Wednesday, September 26, 2012

Libraries & Books & St. Louis


This is the library, The Carpenter Branch, where my kids learned to love reading, where they earned tickets to the ball game and sat for story hour. It's a short walk from home and it was, for a long time, my connection to the great collection of the St. Louis Public Library. The rehabbed downtown library will be opening soon and I look forward to it. Browsing in the art and architecture stacks always leads to inspiration.

I'm almost done reading The Library, An Illustrated History; the book reminded me about the connection between Carnegie and some of our St. Louis libraries.

I'm fascinated by the price so many have been willing to pay to provide and acquire information. The history of books is the history of power. The printing press has been a great equalizer and the mass production of paper even more so.
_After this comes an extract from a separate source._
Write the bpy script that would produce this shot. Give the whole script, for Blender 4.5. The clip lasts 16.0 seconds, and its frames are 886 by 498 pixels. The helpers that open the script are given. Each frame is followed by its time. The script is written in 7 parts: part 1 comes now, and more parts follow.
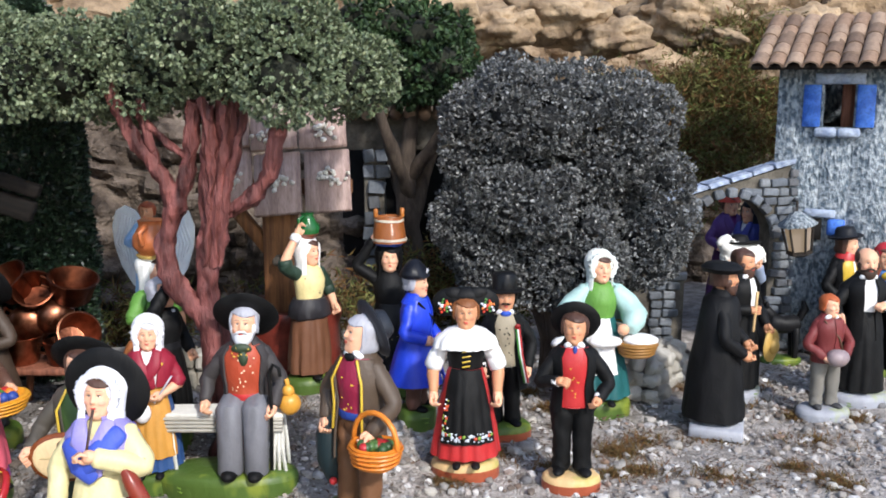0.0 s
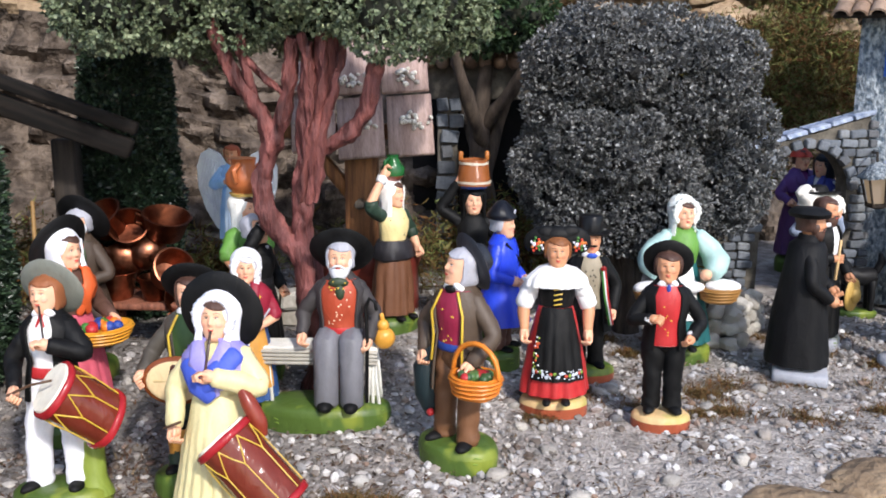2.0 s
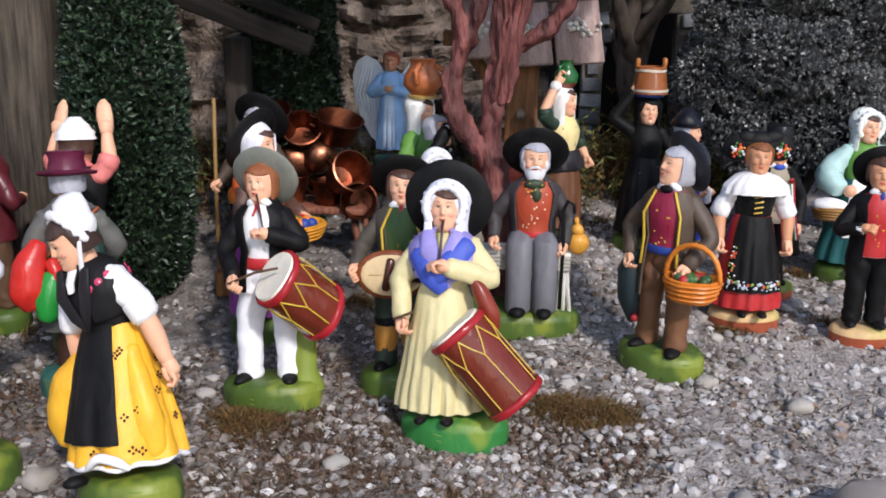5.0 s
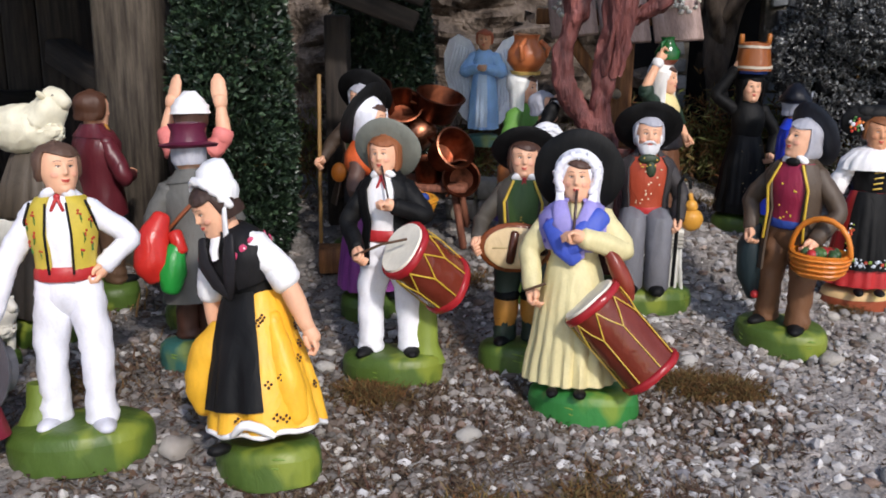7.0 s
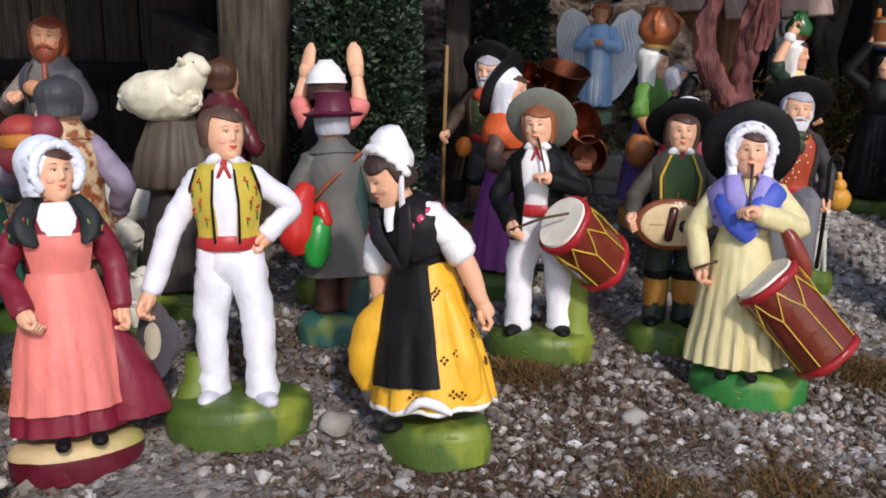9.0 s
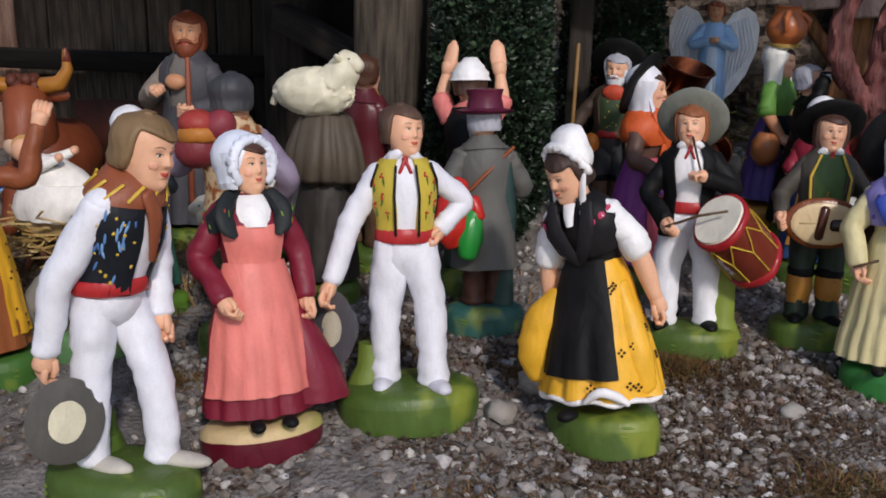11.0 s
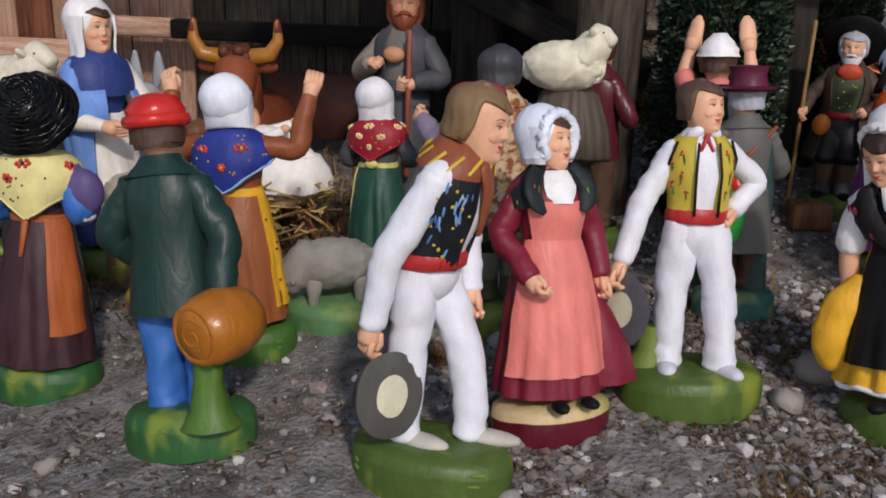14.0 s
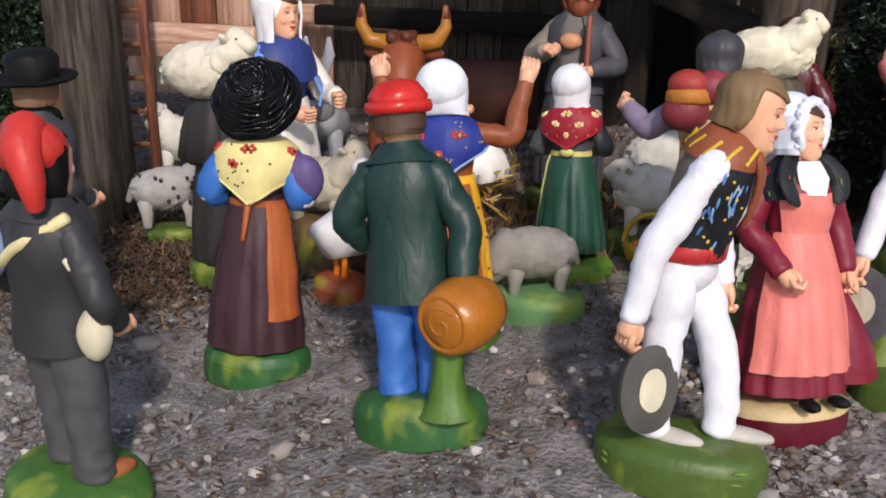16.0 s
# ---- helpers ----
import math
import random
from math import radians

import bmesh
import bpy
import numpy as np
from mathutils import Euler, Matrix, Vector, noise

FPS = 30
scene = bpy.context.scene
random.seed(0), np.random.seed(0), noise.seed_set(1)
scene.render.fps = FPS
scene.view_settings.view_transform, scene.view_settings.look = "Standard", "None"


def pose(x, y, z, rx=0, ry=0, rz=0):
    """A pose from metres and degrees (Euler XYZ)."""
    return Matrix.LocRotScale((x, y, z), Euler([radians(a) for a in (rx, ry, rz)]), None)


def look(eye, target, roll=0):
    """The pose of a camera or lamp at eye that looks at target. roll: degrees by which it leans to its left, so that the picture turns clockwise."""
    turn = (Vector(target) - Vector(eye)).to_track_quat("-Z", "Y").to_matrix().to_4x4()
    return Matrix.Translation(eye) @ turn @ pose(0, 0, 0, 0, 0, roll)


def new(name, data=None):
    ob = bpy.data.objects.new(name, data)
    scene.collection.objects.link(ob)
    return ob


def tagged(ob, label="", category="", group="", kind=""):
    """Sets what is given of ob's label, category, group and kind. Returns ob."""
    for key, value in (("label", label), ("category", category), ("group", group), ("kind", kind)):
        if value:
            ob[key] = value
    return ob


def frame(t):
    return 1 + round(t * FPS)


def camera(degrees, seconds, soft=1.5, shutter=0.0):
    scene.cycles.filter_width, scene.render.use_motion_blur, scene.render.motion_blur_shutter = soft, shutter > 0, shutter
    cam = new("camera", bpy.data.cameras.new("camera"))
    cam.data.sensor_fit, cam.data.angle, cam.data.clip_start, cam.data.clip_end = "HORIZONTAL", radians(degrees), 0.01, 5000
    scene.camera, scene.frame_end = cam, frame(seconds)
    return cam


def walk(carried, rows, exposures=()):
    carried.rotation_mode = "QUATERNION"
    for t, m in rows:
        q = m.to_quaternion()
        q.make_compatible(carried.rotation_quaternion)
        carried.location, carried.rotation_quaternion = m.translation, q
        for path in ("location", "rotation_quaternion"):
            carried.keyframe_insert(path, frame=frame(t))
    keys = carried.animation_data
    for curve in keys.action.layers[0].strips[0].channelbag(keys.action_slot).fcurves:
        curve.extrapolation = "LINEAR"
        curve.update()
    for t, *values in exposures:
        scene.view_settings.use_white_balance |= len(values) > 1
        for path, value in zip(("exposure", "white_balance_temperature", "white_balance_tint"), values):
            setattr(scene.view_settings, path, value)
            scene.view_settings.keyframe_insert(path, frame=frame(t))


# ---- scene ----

The book goes on to describe Carnegie's mission, a debt of gratitude for the library he was given access to as a child, along with his "Gospel of Wealth." He believed the the rich should live without extravagance, provide moderately for the needs of their dependents, and distribute their 'surplus' funds for the benefit of the common man - especially those who endeavored to educate themselves." (P183)

Carnegie made his fortune, in part, due to the labor of those who worked for them and these workers often fought bloody battles against his company during strikes. When he began his work of library building some thought, "Carnegie ought to have distributed his money among his employees while he was making it. No man can accumulate such wealth honorably. It may be legally honest, but it's not morally honest." (P185)
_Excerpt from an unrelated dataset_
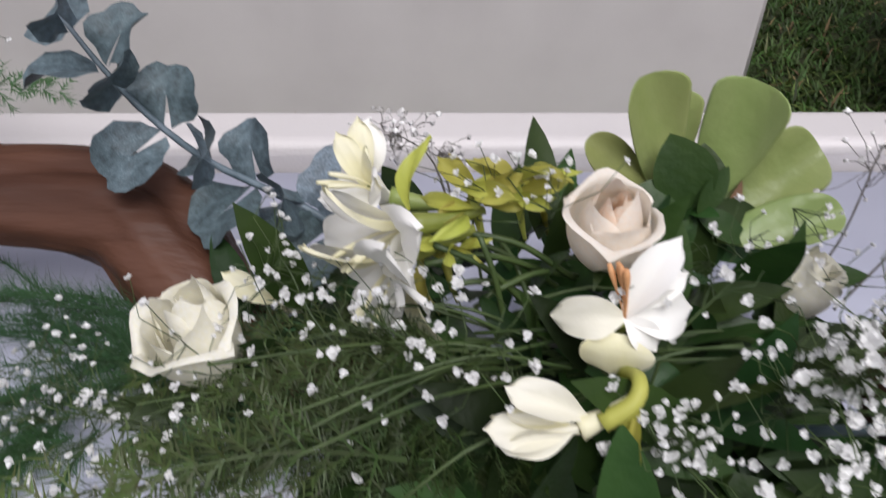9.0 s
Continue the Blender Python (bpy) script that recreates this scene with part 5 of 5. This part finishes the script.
        put_leaf(bouquet, hang, foot, way, (rng.normal(0, 0.3), -0.85, 0.45), np.linalg.norm(way) / 0.074)
    add_greens(bouquet, (0.245, 1.21, 0.490), np.array([0.090, 0.050, 0.060]), 84, 0.35)
    add_greens(bouquet, (0.235, 1.205, 0.518), np.array([0.065, 0.032, 0.026]), 26, 0.6)
    add_greens(bouquet, (0.13, 1.25, 0.49), np.array([0.05, 0.05, 0.04]), 30)
    add_greens(bouquet, (0.205, 1.265, 0.508), np.array([0.085, 0.045, 0.040]), 56)
    add_greens(bouquet, (0.30, 1.20, 0.515), np.array([0.050, 0.035, 0.040]), 40, 0.4)
    add_greens(bouquet, (0.30, 1.27, 0.50), np.array([0.06, 0.05, 0.04]), 40)
    for i in range(34):
        a = np.array([0.222 + rng.normal(0, 0.012), 1.212 + rng.normal(0, 0.012), 0.532 + rng.normal(0, 0.006)])
        side = -1 if i % 3 else 1
        b = a + np.array([side * rng.uniform(0.05, 0.12), rng.normal(-0.012, 0.022), rng.normal(0.010, 0.016)])
        b[2] = max(b[2], 0.492)
        mesh_part("stalk", *tube(curve_through([a, (a + b) / 2 + (0, 0, rng.uniform(0.0, 0.012)), b], 8), np.linspace(0.0009, 0.0005, 8), 5), STEM, bouquet)
    add_eucalyptus(bouquet, [(0.155, 1.290, 0.515), (0.125, 1.305, 0.532), (0.097, 1.311, 0.545), (0.072, 1.312, 0.560), (0.050, 1.314, 0.582), (0.034, 1.318, 0.603), (0.020, 1.325, 0.622)], 8, 0.036, "arching sprig of blue-grey eucalyptus", 0.14)
    add_eucalyptus(bouquet, [(0.31, 1.19, 0.525), (0.330, 1.165, 0.560), (0.350, 1.152, 0.575), (0.374, 1.152, 0.568)], 5, 0.025, "pale blue eucalyptus sprig", 0.5, EUC_PALE)
    add_eucalyptus(bouquet, [(0.345, 1.17, 0.52), (0.365, 1.152, 0.545), (0.390, 1.155, 0.530)], 4, 0.024, "", 0.3, EUC_PALE)
    # gypsophila
    for root, centre, radii, n, size in (
        ((0.20, 1.22, 0.52), (0.165, 1.198, 0.568), (0.040, 0.028, 0.020), 66, 0.0029), ((0.2, 1.2, 0.52), (0.125, 1.235, 0.560), (0.028, 0.022, 0.018), 34, 0.0028),
        ((0.2, 1.2, 0.50), (0.065, 1.190, 0.532), (0.05, 0.035, 0.026), 84, 0.0027), ((0.12, 1.18, 0.48), (0.030, 1.205, 0.512), (0.04, 0.03, 0.022), 30, 0.0026), ((0.14, 1.2, 0.50), (0.095, 1.165, 0.520), (0.05, 0.02, 0.022), 50, 0.0027),
        ((0.27, 1.2, 0.54), (0.308, 1.160, 0.592), (0.015, 0.018, 0.026), 95, 0.0030), ((0.27, 1.2, 0.54), (0.303, 1.172, 0.572), (0.020, 0.022, 0.026), 60, 0.0029),
        ((0.25, 1.2, 0.52), (0.262, 1.165, 0.553), (0.018, 0.014, 0.016), 46, 0.0028), ((0.26, 1.19, 0.51), (0.285, 1.146, 0.528), (0.038, 0.016, 0.026), 26, 0.0037),
        ((0.26, 1.2, 0.53), (0.282, 1.215, 0.570), (0.035, 0.03, 0.015), 20, 0.0028), ((0.2, 1.25, 0.54), (0.210, 1.258, 0.590), (0.032, 0.02, 0.010), 26, 0.0027),
        ((0.3, 1.18, 0.5), (0.322, 1.155, 0.520), (0.026, 0.014, 0.024), 24, 0.0032), ((0.36, 1.25, 0.50), (0.505, 1.345, 0.640), (0.022, 0.015, 0.012), 16, 0.0028), ((0.3, 1.26, 0.53), (0.335, 1.275, 0.545), (0.03, 0.02, 0.010), 26, 0.0028),
        ((0.14, 1.19, 0.50), (0.050, 1.165, 0.498), (0.045, 0.022, 0.014), 14, 0.0026),
    ):
        add_spray(bouquet, root, centre, np.array(radii), n, size)
    for root, centre, radii, n in (
        ((0.15, 1.19, 0.50), (0.055, 1.150, 0.492), (0.045, 0.018, 0.010), 26), ((0.16, 1.19, 0.50), (0.115, 1.146, 0.492), (0.026, 0.016, 0.008), 14), ((0.13, 1.19, 0.50), (0.012, 1.152, 0.494), (0.03, 0.016, 0.010), 13),
        ((0.19, 1.28, 0.54), (0.155, 1.395, 0.525), (0.022, 0.016, 0.014), 36), ((0.19, 1.29, 0.54), (0.185, 1.385, 0.518), (0.016, 0.014, 0.010), 16), ((0.33, 1.27, 0.51), (0.392, 1.330, 0.556), (0.022, 0.012, 0.014), 16), ((0.37, 1.28, 0.50), (0.440, 1.325, 0.562), (0.022, 0.015, 0.016), 44),
        ((0.38, 1.23, 0.50), (0.50, 1.31, 0.575), (0.05, 0.03, 0.03), 60), ((0.39, 1.23, 0.50), (0.485, 1.265, 0.525), (0.04, 0.02, 0.015), 30),
    ):
        add_spray(bouquet, root, centre, np.array(radii), int(n * 1.5), 0.0024, BUD_GREY, GREY_STEM, True)
    # the lime green flower at the end
    flower = trumpet(bouquet, (0.405, 1.216, 0.492), (0.446, 1.221, 0.480), 0.003, CHARTREUSE, "lime green alstroemeria bud")
    big_gold = blade_petal("petal", CHARTREUSE, 0.034, 0.012, 0.55, 0.10, 0.7, 0.05, 0.2)
    set_petals(flower, [(big_gold, (0.446, 1.221, 0.480), (0.0, 0.15, 0.95), (-0.5, -0.8, 0.2), 1.0), (big_gold, (0.446, 1.221, 0.480), (0.90, 0.05, 0.05), facing, 0.85), (big_gold, (0.447, 1.222, 0.480), (0.55, 0.2, 0.5), facing, 0.6), (gold, (0.420, 1.218, 0.488), (-0.3, -0.5, -0.6), facing, 0.9)])
    # asparagus fern
    for i in range(26):
        add_plume(bouquet, (0.10 + rng.normal(0, 0.03), 1.243 + rng.normal(0, 0.016), 0.505), math.pi + rng.normal(-0.05, 0.25), rng.uniform(0.12, 0.25), rng.normal(0.15, 0.4), rng.normal(0.5, 0.9), rng.uniform(0.01, 0.04), DARK_FERN)
    for i in range(14):
        add_plume(bouquet, (rng.uniform(-0.11, 0.09), 1.232 + rng.normal(0, 0.01), 0.482), math.pi + rng.uniform(0.3, 1.2), rng.uniform(0.05, 0.085), rng.normal(0.2, 0.4), rng.choice([-1, 1, 1]) * rng.uniform(1.5, 3.4), 0.022, DARK_FERN)
    roots = [(0.15 + rng.normal(0, 0.03), 1.25 + rng.normal(0, 0.02), 0.495 + abs(rng.normal(0, 0.012))) for _ in range(3)]
    ways = [(-1 + rng.normal(0, 0.12), rng.normal(-0.05, 0.14), rng.normal(0.02, 0.08)) for _ in range(3)]
    add_ferns(bouquet, roots, ways, rng.uniform(0.10, 0.14, 3), DARK_FERN)
    roots = [(0.185 + rng.normal(0, 0.02), 1.205 + rng.normal(0, 0.015), 0.533 + rng.normal(0, 0.012)) for _ in range(12)]
    ways = [(rng.normal(-0.9, 0.15), -0.04 + rng.normal(0, 0.16), rng.normal(0.06, 0.14)) for _ in range(12)]
    add_ferns(bouquet, roots, ways, rng.uniform(0.085, 0.135, 12), BOUQUET_FERN)
    add_ferns(bouquet, [(0.19, 1.182, 0.545), (0.195, 1.180, 0.540), (0.205, 1.18, 0.535), (0.20, 1.182, 0.53), (0.215, 1.18, 0.525), (0.185, 1.185, 0.535), (0.225, 1.18, 0.52)], [(-0.55, -0.20, -0.75), (-0.45, -0.2, -0.8), (-0.2, -0.18, -0.9), (-0.7, -0.2, -0.55), (-0.1, -0.18, -0.9), (-0.85, -0.15, -0.4), (-0.3, -0.15, -0.9)], [0.085, 0.09, 0.075, 0.095, 0.065, 0.10, 0.055], BOUQUET_FERN)
    roots = [(0.365 + rng.normal(0, 0.025), 1.200 + rng.normal(0, 0.012), 0.505 + rng.normal(0, 0.01)) for _ in range(7)]
    ways = [(rng.normal(0.80, 0.25), -0.40 + rng.normal(0, 0.15), rng.normal(-0.12, 0.06)) for _ in range(7)]
    add_ferns(bouquet, roots, ways, rng.uniform(0.065, 0.115, 7), DARK_FERN)


build_driftwood()
build_left_arrangement()
build_right_arrangement()


# ---- small things lying on the lawn ----
def build_litter():
    leaf = mesh_of("leaf", *leaf_shape(0.06, 0.022, 0.5, -0.25, 5), DRY)
    for x, y, a, s in ((-1.20, 2.95, 70, 1.0), (-0.98, 2.62, 20, 1.1), (-0.93, 2.50, 15, 1.5), (-1.5, 4.1, 40, 1.3), (1.0, 1.9, 120, 1.4), (1.02, 1.12, 10, 0.8), (1.6, 3.3, 30, 0.9), (0.86, 2.1, 50, 0.8), (-0.62, 2.1, 80, 1.0), (-0.55, 2.16, 10, 0.8), (1.9, 3.5, 75, 1.2)):
        ob = tagged(new("dry_leaf", leaf), "curled dry brown leaf lying on the grass", "fallen leaf", group="fallen leaves")
        ob.matrix_basis = pose(x, y, 0.030, 0, 8, a + 75) @ Matrix.Diagonal((0.55 * s, s, s, 1))


build_litter()

build_stone_wall()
In the 19th century Henry Ward Beecher understood how the cost of books had come down and made them more affordable than ever when he wrote: "...A little library, growing larger every year, is an honorable part of a young man's history. It is a man's duty to have books. A library is not a luxury, but one of the necessities of life." (P181)
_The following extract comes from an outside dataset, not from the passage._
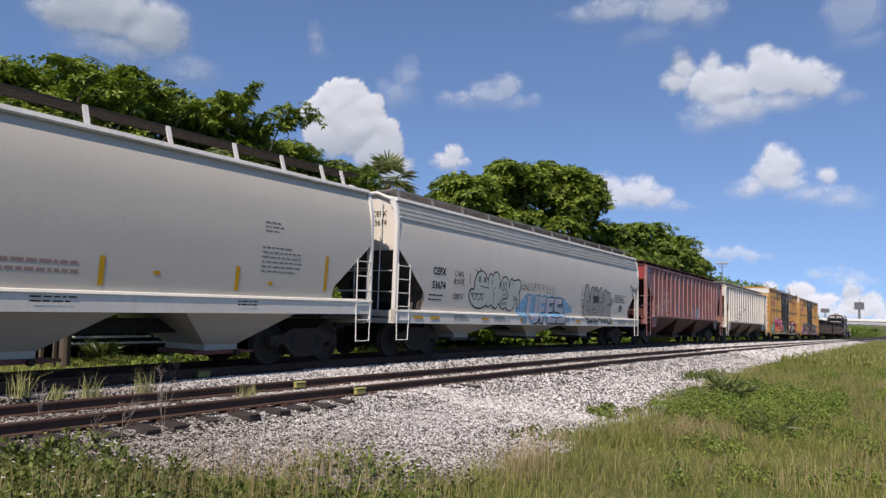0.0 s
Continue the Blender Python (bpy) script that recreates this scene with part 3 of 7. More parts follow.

Maybe this was the equivalent of the internet. It is access to information and ideas that increase our ability to compete in the market place, but more importantly, to flush out a life in full. It is not the books that fulfilled a duty, but the reading and digesting the information and ideas that change a person, that encourage citizenship, an understanding of the bigger picture, and one's role within that realm.

I keep my personal library around two thousand volumes and I constantly refer to old favorites for continued inspiration. Great books read at age 25 become a benchmark, a way to gauge how we've changed when re-read at 50. I now share my library with my adult children - it makes for some great conversation.